Eight contractor associations and the 15 unions of the AFL-CIO’s Building and Construction Trades Department spent 2002 trying to convince Congress to establish the Center for Military Recruitment, Assessment & Veterans Employment to administer Helmets to Hardhats. The center would communicate with those being discharged from the military, assess their readiness for specific construction jobs and connect them with local unions or participating employers. The unions and contractor groups hoped Helmets to Hardhats would ease the construction industry’s skilled worker shortage while providing veterans with careers commensurate with their training and the benefits and financial packages they received in the military.
Today: Congress included funding for the center in the defense appropriations bill it approved October 16. The funding arrived January 6 and the center launched its website the same day. The website offers information about the program to both those leaving the military and employers interested in participating. Job candidates and employers register with the program through the website and employers also input job opportunities and apprenticeships online. As of late March, 15,883 people had visited the site and 434 had applied for jobs or apprenticeships.
Monica Worth, press relations director for Helmets to Hardhats, says military veterans bring a wide range of construction skills to the job market. “The military is really parallel to civilian life in terms of construction skills needed,” she says.
And if job candidates aren’t fully trained in a specific field or want to learn a new skill, Worth says they are easily trained. “These men and women are certifiably drug-free, mature, stable and have received leadership training,” she says. “You’ll find people with a terrific work ethic and attitude.”
Potential workers received top quality training in the military, Worth says, and taxpayers paid for that training. If the Helmets to Hardhats program can connect an employer looking for specific skills to someone leaving the military with those skills, the taxpayers’ investment has been leveraged for an individual company, she says.

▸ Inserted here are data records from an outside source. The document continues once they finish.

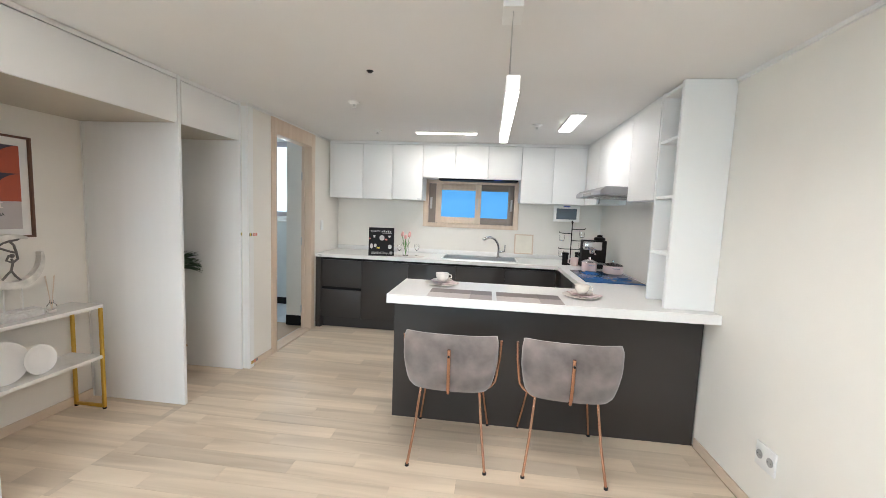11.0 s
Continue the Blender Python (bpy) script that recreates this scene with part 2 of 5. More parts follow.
M_STEEL = material("brushed_steel", (0.55, 0.55, 0.55), 0.3, 1.0, var=0.06, scale=30, stretch=(1, 12, 1))
M_VELVET = material("grey_velvet", (0.17, 0.142, 0.132), 0.75, var=0.5, scale=7, bump=0.1, bscale=300, sheen=0.6)
M_SOFA = material("grey_blue_fabric", (0.235, 0.247, 0.258), 0.8, var=0.05, scale=9, bump=0.35, bscale=420, sheen=0.2)
M_MARBLE = stone("white_marble", (0.80, 0.78, 0.75), (0.86, 0.85, 0.83), (0.50, 0.47, 0.44), 0.2, 3.0, 0.30)
M_TABLE = stone("table_marble", (0.82, 0.80, 0.76), (0.87, 0.86, 0.83), (0.62, 0.54, 0.44), 0.12, 2.2, 0.22)
M_GLASS = glass("clear_glass")
M_TINT = glass("tinted_pane", (0.60, 0.915, 0.975))
def voile(name, color, through_=0.65):
    m = material(name, color, 0.9, var=0.02, scale=5, bump=0.2, bscale=400)
    nt = m.node_tree
    t = nt.nodes.new("ShaderNodeBsdfTranslucent")
    t.inputs[0].default_value = (*color, 1)
    mx = nt.nodes.new("ShaderNodeMixShader")
    mx.inputs[0].default_value = through_
    nt.links.new(nt.nodes["Principled BSDF"].outputs[0], mx.inputs[1])
    nt.links.new(t.outputs[0], mx.inputs[2])
    nt.links.new(mx.outputs[0], nt.nodes["Material Output"].inputs[0])
    return m


M_CURTAIN = voile("white_voile", (0.95, 0.935, 0.91), 0.7)
M_TOWEL = material("white_terry", (0.80, 0.79, 0.76), 0.9, var=0.04, scale=30, bump=0.5)
M_LIGHT = glow("diffuser", (1.0, 0.98, 0.94), 9.0)
M_WLIGHT = glow("warm_diffuser", (1.0, 0.93, 0.78), 9.0)
M_BLACKGLASS = material("black_glass", (0.006, 0.006, 0.007), 0.06, var=0.02)
M_PLASTIC = material("white_plastic", (0.82, 0.82, 0.80), 0.35, var=0.01)
# base lifted to blue-grey, with the screen's reflection put into the colour
M_SCREEN = material("screen_reflection_grey", (0.09, 0.12, 0.15), 0.15, var=0.05)

# ---- mesh helpers ----


def bx(bm, x0, x1, y0, y1, z0, z1, bev=0.0, seg=2):
    r = bmesh.ops.create_cube(bm, size=1.0, matrix=Matrix.LocRotScale(((x0 + x1) / 2, (y0 + y1) / 2, (z0 + z1) / 2), None, (abs(x1 - x0), abs(y1 - y0), abs(z1 - z0))))
    if bev:
        es = list({e for v in r["verts"] for e in v.link_edges})
        bmesh.ops.bevel(bm, geom=es, offset=bev, segments=seg, profile=0.5, affect="EDGES")


def cone(bm, p0, p1, r0, r1=None, seg=16, caps=True):
    p0, p1 = Vector(p0), Vector(p1)
    d = p1 - p0
    m = Matrix.Translation((p0 + p1) / 2) @ d.to_track_quat("Z", "Y").to_matrix().to_4x4()
    bmesh.ops.create_cone(bm, cap_ends=caps, segments=seg, radius1=r0, radius2=r0 if r1 is None else r1, depth=d.length, matrix=m)


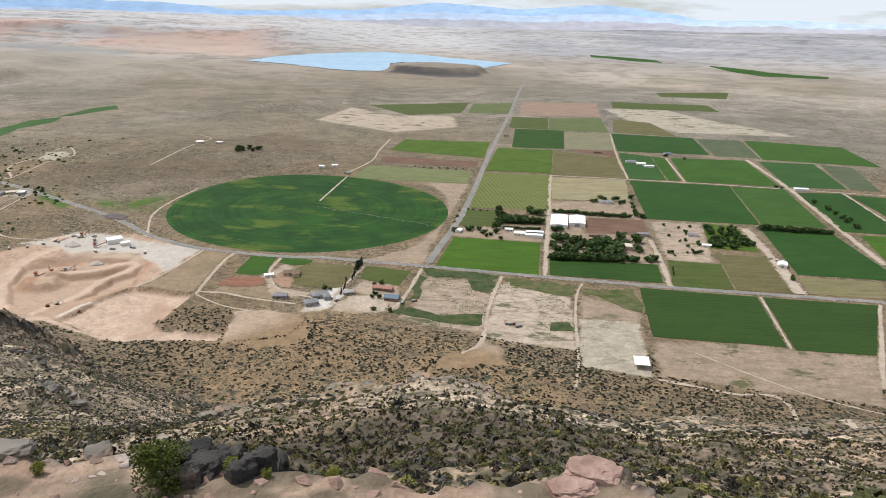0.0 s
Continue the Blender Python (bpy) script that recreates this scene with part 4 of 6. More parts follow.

Contractors can advertise job opportunities through the program for free and receive an evaluation of applicants’ military training and experience. To enroll, contractors must participate in a federally registered apprentice program, establish a permanent system to ensure employment and training opportunities, have a formal curriculum and instructor training program with related on-the-job instruction, possess a good affirmative action record and a record for caring for the welfare of workers.